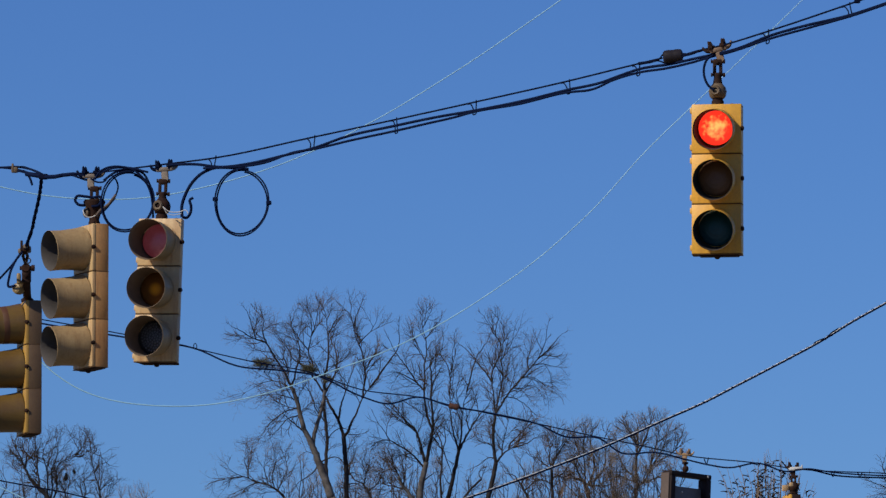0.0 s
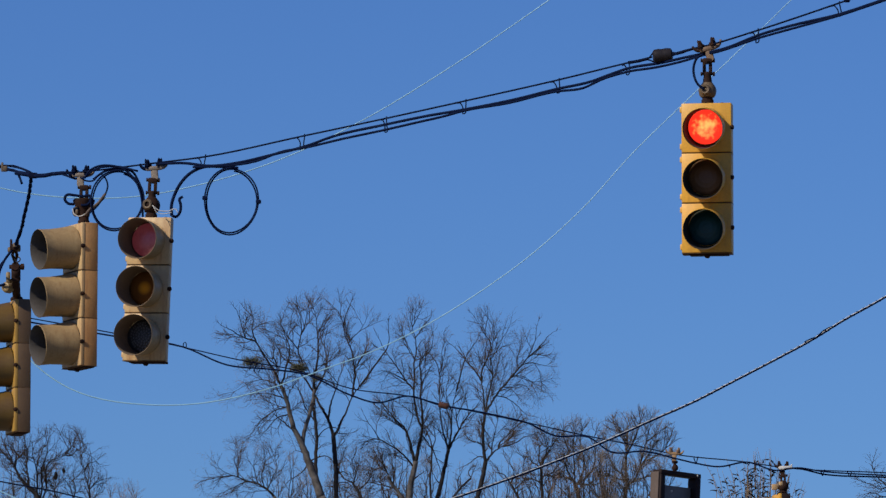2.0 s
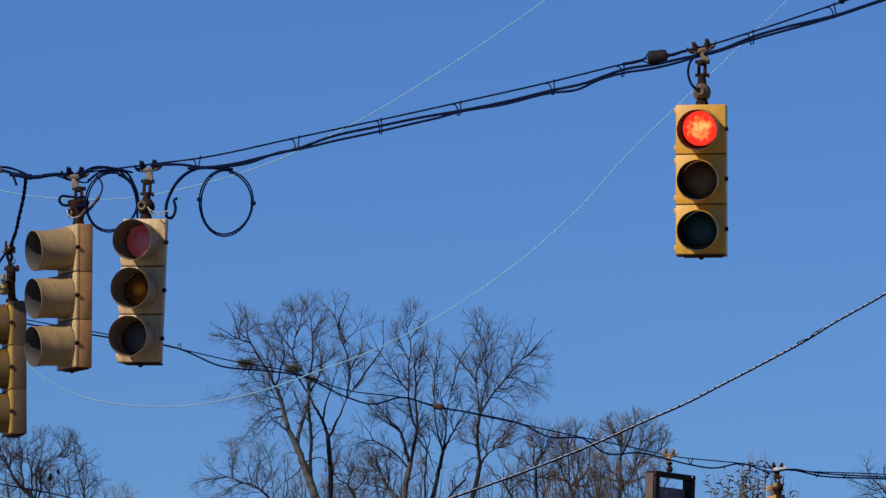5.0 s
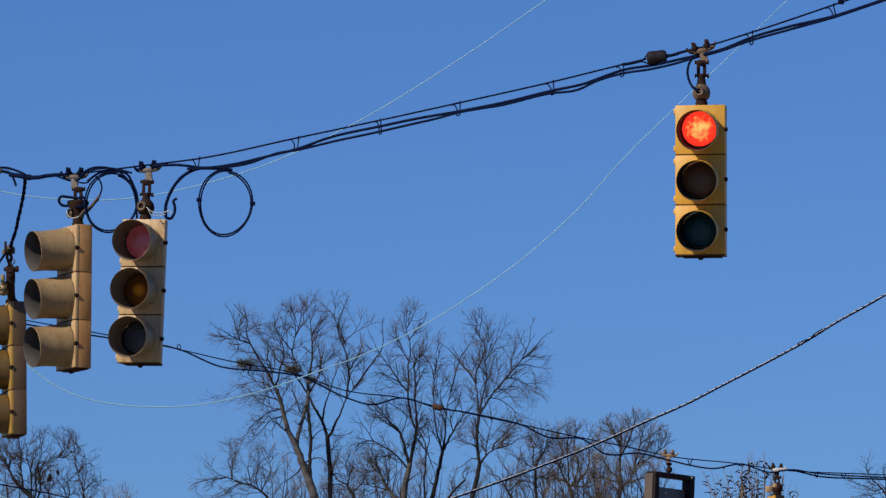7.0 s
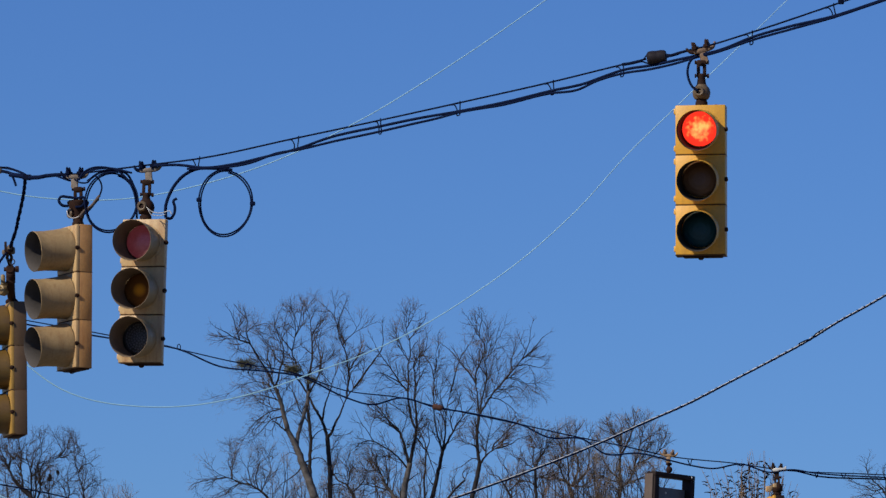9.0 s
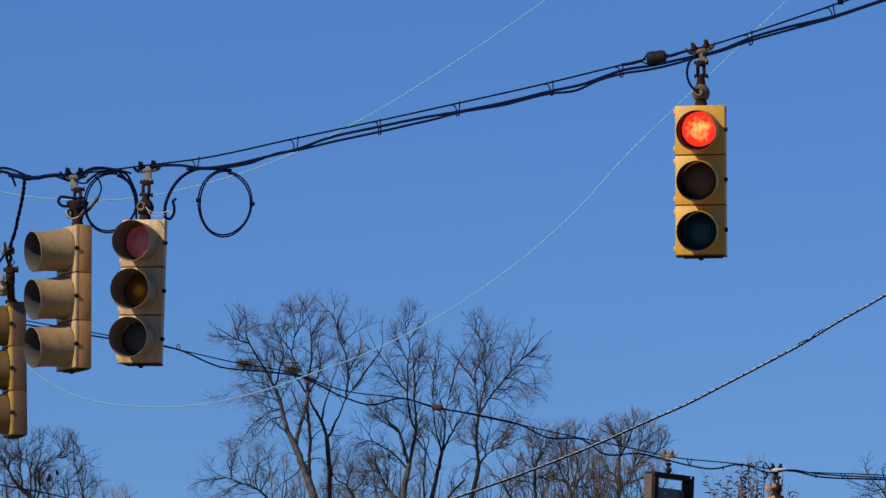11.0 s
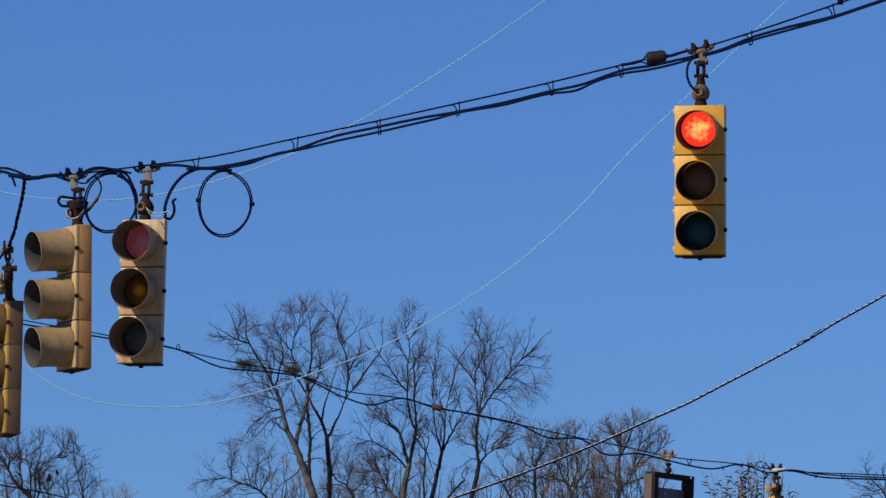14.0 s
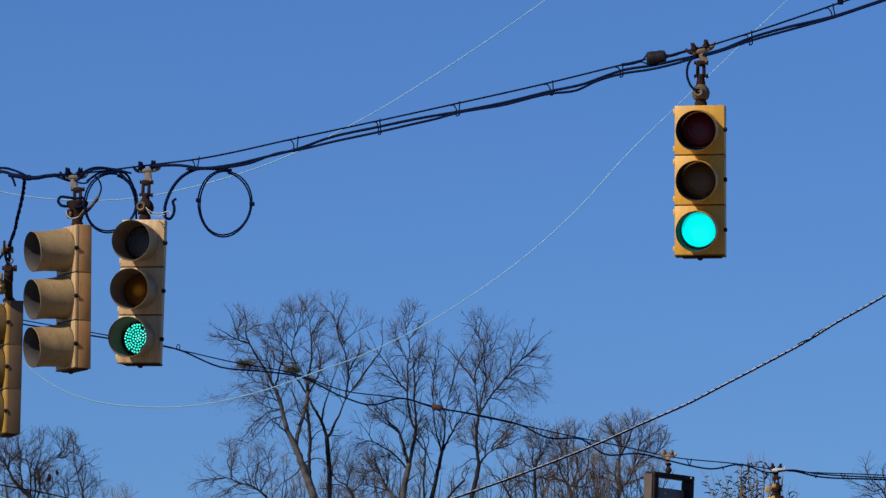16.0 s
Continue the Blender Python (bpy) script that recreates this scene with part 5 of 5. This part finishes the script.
def mistletoe(x, z, r, n, seed):
    """A ragged evergreen clump, placed before the limbs to fit the camera's view."""
    c = thing("mistletoe", (x, D1 - 1.1, z), "green mistletoe clump set in front of the bare limbs", "mistletoe", "mistletoe clumps")
    rnd = random.Random(seed)
    bm = bmesh.new()
    stems = Tubes()
    for i in range(n):
        d = Vector((rnd.gauss(0, 1), rnd.gauss(0, 1), rnd.gauss(0, 0.7)))
        p = d.normalized() * r * rnd.random() ** 0.6
        p.x *= 1.4
        stems.add([(0, 0, 0), p * 0.5, p], 0.004, 0.003, 3, False)
        u = Vector((rnd.gauss(0, 1), rnd.gauss(0, 1), rnd.gauss(0, 1))).normalized()
        w = u.orthogonal().normalized()
        v = [bm.verts.new(p + u * a * 0.042 + w * b * 0.010) for a, b in ((0, 0), (0.5, 1), (1, 0), (0.5, -1))]
        bm.faces.new(v)
    part("leaves", bm, M_MISTLE, c, smooth=False)
    stems.done("stems", M_MISTLE, c)


mistletoe(-3.21, 16.99, 0.17, 520, 3)
mistletoe(-4.34, 17.14, 0.20, 420, 4)
mistletoe(-2.76, 16.745, 0.12, 240, 6)


# ---- what moves ----
def motions():
    steps = [i * 0.2 for i in range(81)]

    def sway(amp, period, phase):
        return [(s, amp * math.sin(2 * math.pi * s / period + phase)) for s in steps]

    walk(head_a, [(s, hung(PIN_A, 0, -0.1 - a)) for s, a in sway(1.10, 1.933, 3.0)])
    walk(head_r, [(s, hung(PIN_R, FACE_R, 0.1 - a)) for s, a in sway(0.20, 1.79, -0.61)])
    walk(head_c, [(s, hung(PIN_C, FACE_C, 1.8 - a)) for s, a in sway(0.28, 1.61, -2.85)])
    walk(head_b, [(s, hung(PIN_B, FACE_B, 0.0 - a)) for s, a in sway(0.18, 1.58, 2.56)])
    o = lashed.location.copy()
    walk(lashed, [(s, Matrix.Translation(o + Vector((a, 0, 0)))) for s, a in sway(0.011, 2.32, 2.88)])
    # the lamps change over together
    off, on, change = FORWARD + 0.02, FORWARD - 0.049, 15.45
    for lamp, x, z, first, then in ((lamp_red, 0, -0.250 - 0.127, on, off), (lamp_green, 0, -0.250 - 0.635, off, on),
                                    (diode_red, ASIDE_C + 0.007, -0.231 - 0.127, on - 0.007, off), (diode_green, ASIDE_C + 0.009, -0.231 - 0.635, off, on - 0.004)):
        walk(lamp, [(0, pose(x, first, z)), (change - 0.033, pose(x, first, z)), (change + 0.033, pose(x, then, z)), (16, pose(x, then, z))])


motions()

STATED GOAL:
Copy out every line of the material above exactly, skipping the pictures.

OUTPUT OF THE TASK:
0.0 s
2.0 s
5.0 s
7.0 s
9.0 s
11.0 s
14.0 s
16.0 s
Continue the Blender Python (bpy) script that recreates this scene with part 5 of 5. This part finishes the script.
def mistletoe(x, z, r, n, seed):
    """A ragged evergreen clump, placed before the limbs to fit the camera's view."""
    c = thing("mistletoe", (x, D1 - 1.1, z), "green mistletoe clump set in front of the bare limbs", "mistletoe", "mistletoe clumps")
    rnd = random.Random(seed)
    bm = bmesh.new()
    stems = Tubes()
    for i in range(n):
        d = Vector((rnd.gauss(0, 1), rnd.gauss(0, 1), rnd.gauss(0, 0.7)))
        p = d.normalized() * r * rnd.random() ** 0.6
        p.x *= 1.4
        stems.add([(0, 0, 0), p * 0.5, p], 0.004, 0.003, 3, False)
        u = Vector((rnd.gauss(0, 1), rnd.gauss(0, 1), rnd.gauss(0, 1))).normalized()
        w = u.orthogonal().normalized()
        v = [bm.verts.new(p + u * a * 0.042 + w * b * 0.010) for a, b in ((0, 0), (0.5, 1), (1, 0), (0.5, -1))]
        bm.faces.new(v)
    part("leaves", bm, M_MISTLE, c, smooth=False)
    stems.done("stems", M_MISTLE, c)


mistletoe(-3.21, 16.99, 0.17, 520, 3)
mistletoe(-4.34, 17.14, 0.20, 420, 4)
mistletoe(-2.76, 16.745, 0.12, 240, 6)


# ---- what moves ----
def motions():
    steps = [i * 0.2 for i in range(81)]

    def sway(amp, period, phase):
        return [(s, amp * math.sin(2 * math.pi * s / period + phase)) for s in steps]

    walk(head_a, [(s, hung(PIN_A, 0, -0.1 - a)) for s, a in sway(1.10, 1.933, 3.0)])
    walk(head_r, [(s, hung(PIN_R, FACE_R, 0.1 - a)) for s, a in sway(0.20, 1.79, -0.61)])
    walk(head_c, [(s, hung(PIN_C, FACE_C, 1.8 - a)) for s, a in sway(0.28, 1.61, -2.85)])
    walk(head_b, [(s, hung(PIN_B, FACE_B, 0.0 - a)) for s, a in sway(0.18, 1.58, 2.56)])
    o = lashed.location.copy()
    walk(lashed, [(s, Matrix.Translation(o + Vector((a, 0, 0)))) for s, a in sway(0.011, 2.32, 2.88)])
    # the lamps change over together
    off, on, change = FORWARD + 0.02, FORWARD - 0.049, 15.45
    for lamp, x, z, first, then in ((lamp_red, 0, -0.250 - 0.127, on, off), (lamp_green, 0, -0.250 - 0.635, off, on),
                                    (diode_red, ASIDE_C + 0.007, -0.231 - 0.127, on - 0.007, off), (diode_green, ASIDE_C + 0.009, -0.231 - 0.635, off, on - 0.004)):
        walk(lamp, [(0, pose(x, first, z)), (change - 0.033, pose(x, first, z)), (change + 0.033, pose(x, then, z)), (16, pose(x, then, z))])


motions()